[3D scene code data]
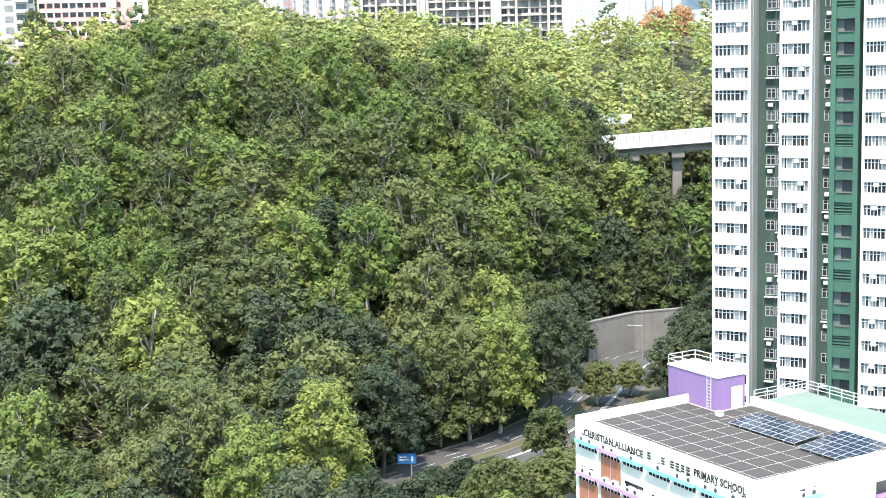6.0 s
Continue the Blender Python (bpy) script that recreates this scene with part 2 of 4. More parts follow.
def path_gap(x, y, key):
    q = PATHS[key]
    x, y = np.asarray(x, float), np.asarray(y, float)
    d = np.full(x.shape, 1e9)
    for px, py in q:
        d = np.minimum(d, (x - px) ** 2 + (y - py) ** 2)
    return np.sqrt(d)


def ground_z(x, y):
    x, y = np.asarray(x, float), np.asarray(y, float)
    r = np.hypot(x, y)
    az = np.clip(np.degrees(np.arctan2(x, np.maximum(y, 1e-6))), -30, 30)
    i = np.clip(np.searchsorted(AZ, az) - 1, 0, len(AZ) - 2)
    fa = (az - AZ[i]) / (AZ[i + 1] - AZ[i])
    fa = fa * fa * (3 - 2 * fa)
    rr = np.clip(r, RNG[0], RNG[-1])
    j = np.clip(np.searchsorted(RNG, rr) - 1, 0, len(RNG) - 2)
    fr = (rr - RNG[j]) / (RNG[j + 1] - RNG[j])
    z = ((1 - fa) * ((1 - fr) * HILL[i, j] + fr * HILL[i, j + 1]) + fa * ((1 - fr) * HILL[i + 1, j] + fr * HILL[i + 1, j + 1]))
    z = np.where(y < 60, 0, z)
    z = np.where(r > 620, 45 - np.clip((r - 620) / 400, 0, 1) * 15, z)
    near = np.minimum(path_gap(x, y, "road"), path_gap(x, y, "far"))
    z = z * np.clip((near - 7) / 14, 0, 1)
    return z


def build_ground():
    s = np.linspace(-1, 1, 181)
    xs = 5000 * (0.06 * s + 0.94 * s ** 5)
    ys = 260 + 5000 * (0.07 * s + 0.93 * s ** 5)
    X, Y = np.meshgrid(xs, ys)
    Z = ground_z(X, Y) - 0.25
    # the school's yard lies lower
    yard = (X > 5) & (X < 66) & (Y > 92) & (Y < 149.5) & (Y - 131 < (X - 3.5) * 1.7)
    Z = np.where(yard, -2.4, Z)
    n = len(s)
    v = np.stack([X, Y, Z], -1).reshape(-1, 3).tolist()
    f = [(r * n + c, r * n + c + 1, (r + 1) * n + c + 1, (r + 1) * n + c) for r in range(n - 1) for c in range(n - 1)]
    tagged(link_mesh("ground", v, f, FOREST_FLOOR, smooth=True), "dark leaf-littered forest floor on a rising hillside", "ground", kind="structure")


build_ground()


def strip(name, path, half, z, material, label, category, parent=None, shift=0.0, kind="structure"):
    pts = PATHS[path]
    d = np.gradient(pts, axis=0)
    d /= np.linalg.norm(d, axis=1)[:, None]
    nrm = np.stack([d[:, 1], -d[:, 0]], 1)
    v, f = [], []
    for p, q in zip(pts, nrm):
        c = p + q * shift
        for side in (-half, half):
            v.append((*(c + q * side), z))
    for k in range(len(pts) - 1):
        f.append((2 * k, 2 * k + 1, 2 * k + 3, 2 * k + 2))
    ob = link_mesh(name, v, f, material, parent)
    if parent is None:
        tagged(ob, label, category, kind=kind)
    return ob


strip("road", "road", 4.0, 0.02, ASPHALT, "grey asphalt carriageway with white lane lines", "road")
strip("road_far", "far", 3.8, 0.02, ASPHALT, "shaded asphalt carriageway under the trees", "road")
strip("service_road", "service", 4.2, 0.05, CONCRETE, "pale worn concrete service road", "road")

# ---------------------------------------------------------------- trees


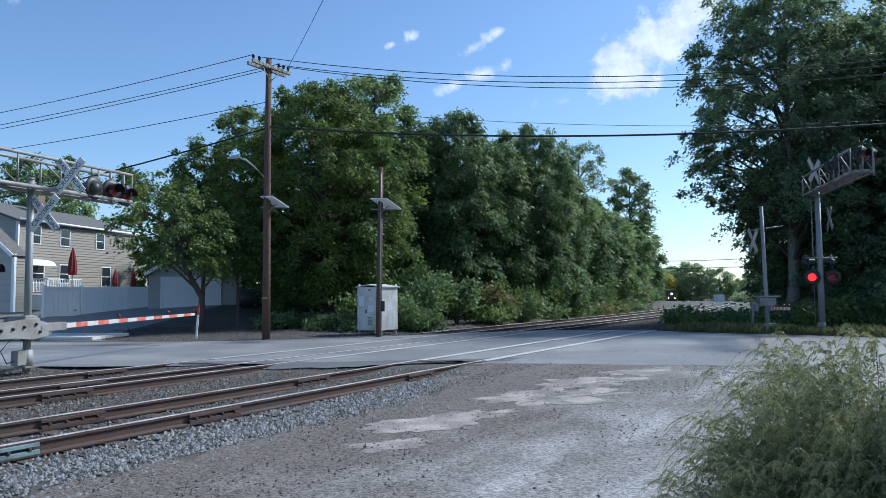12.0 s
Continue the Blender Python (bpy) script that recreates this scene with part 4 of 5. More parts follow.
def build_cabinet():
    c = thing("signal_cabinet", pose(-6.62, 28.55, 0.0, 0, 0, -20), "weathered grey metal railway signal cabinet beside the road", "signal cabinet")
    part("body", box(1.15, 1.25, 1.75, pose(0, 0, 1.03), 0.02), SILVER, c, "dull silver body")
    bm = bmesh.new()
    for s in (-1, 1):
        add_box(bm, 0.68, 1.4, 0.04, pose(s * 0.31, 0, 1.945, 0, s * 8, 0), 0.008)
    part("roof", bm, SILVER, c, "shallow pitched metal roof")
    d = part("door", box(0.52, 0.03, 1.4, pose(0.06, -0.635, 0.98), 0.01), SILVER, c, "locked metal door")
    part("handle", box(0.03, 0.05, 0.16, pose(-0.13, -0.665, 0.92), 0.008), BLACK, d)
    for k in range(6):
        part("louvre", box(0.22, 0.02, 0.025, pose(0.06, -0.655, 0.4 + 0.055 * k, 25, 0, 0)), STEEL, d)
    part("notice", box(0.13, 0.008, 0.1, pose(0.06, -0.655, 1.42)), WHITE, d, "small pale notice")
    for x, z, w, h, at_y in ((-0.36, 1.33, 0.26, 0.4, -0.627), (0.09, 1.02, 0.28, 0.28, -0.652)):
        part("paint_patch", box(w, 0.004, h, pose(x, at_y, z), 0.0015), PATCH, c, "pale painted-over patch")
    part("vent", box(0.09, 0.02, 0.05, pose(0.02, -0.635, 1.78)), BLACK, c)
    for k in range(3):
        part("seam", box(0.006, 0.36, 1.5, pose(0.576, -0.38 + 0.38 * k, 1.02), 0.002), SILVER, c, "flat side panel")
    for sx in (-0.5, 0.5):
        for sy in (-0.55, 0.55):
            part("leg", box(0.09, 0.09, 0.3, pose(sx, sy, 0.05), 0.01), STEEL, c)
    for sx, sy in ((-0.5, -0.6), (0.5, -0.6), (0.5, 0.6), (-0.5, 0.6)):
        part("lifting_eye", lathe([(0, 0), (0.045, 0), (0.05, 0.05), (0.03, 0.09), (0, 0.1)], 10), WHITE, c, "white lifting knob").matrix_local = pose(sx, sy, 1.92)


def build_marker_post():
    m = thing("marker_post", pose(-13.15, 25.9, float(ground_z(-13.15, 25.9)), 0, 4, 0), "leaning white plastic marker post with red top", "marker post")
    part("post", box(0.085, 0.03, 0.95, pose(0, 0, 0.45), 0.01), WHITE, m)
    part("top_band", box(0.088, 0.034, 0.38, pose(0, 0, 1.10), 0.01), RED, m, "faded red band")


# ---- houses and fence ----
def siding_wall(name, parent, width, height, m, mat, gable=0.0, board=0.17, back=0.15):
    """A wall clad in lapped boards; it faces -y of m. gable: height of a pitched top."""
    bm = bmesh.new()
    vs = [(0, 0, 0), (width, 0, 0), (width, 0, height)] + ([(width / 2, 0, height + gable)] if gable else []) + [(0, 0, height)]
    f = [bm.verts.new(v) for v in vs]
    g = [bm.verts.new((v[0], back, v[2])) for v in vs]
    bm.faces.new(f), bm.faces.new(g[::-1])
    for k in range(len(f)):
        bm.faces.new((f[k], g[k], g[(k + 1) % len(f)], f[(k + 1) % len(f)]))
    bmesh.ops.recalc_face_normals(bm, faces=bm.faces[:])
    w = part(name, bm, mat, parent)
    w.matrix_local = m
    data = {}
    n = int((height + gable) / board)
    for k in range(n):
        z = k * board
        inset = 0.0 if z + board <= height or not gable else (z + board - height) / gable * width / 2
        ww = width - 2 * inset
        if ww < 0.3:
            continue
        key = round(ww, 2)
        if key not in data:
            me = bpy.data.meshes.new("board")
            b2 = bmesh.new()
            vv = [b2.verts.new(p) for p in ((-ww / 2, -0.035, 0), (ww / 2, -0.035, 0), (ww / 2, -0.004, board), (-ww / 2, -0.004, board), (-ww / 2, 0, 0), (ww / 2, 0, 0))]
            b2.faces.new((vv[0], vv[1], vv[2], vv[3])), b2.faces.new((vv[0], vv[4], vv[5], vv[1]))
            b2.to_mesh(me)
            b2.free()
            me.materials.append(mat)
            data[key] = me
        ob = new("board", data[key])
        ob.parent = w
        ob.matrix_local = pose(width / 2, 0, z)
    return w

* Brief
Return nothing but the lines running from the start of the data to the line with "return np.sqrt(d)", please, both ends included and no pictures.

* Reply
6.0 s
Continue the Blender Python (bpy) script that recreates this scene with part 2 of 4. More parts follow.
def path_gap(x, y, key):
    q = PATHS[key]
    x, y = np.asarray(x, float), np.asarray(y, float)
    d = np.full(x.shape, 1e9)
    for px, py in q:
        d = np.minimum(d, (x - px) ** 2 + (y - py) ** 2)
    return np.sqrt(d)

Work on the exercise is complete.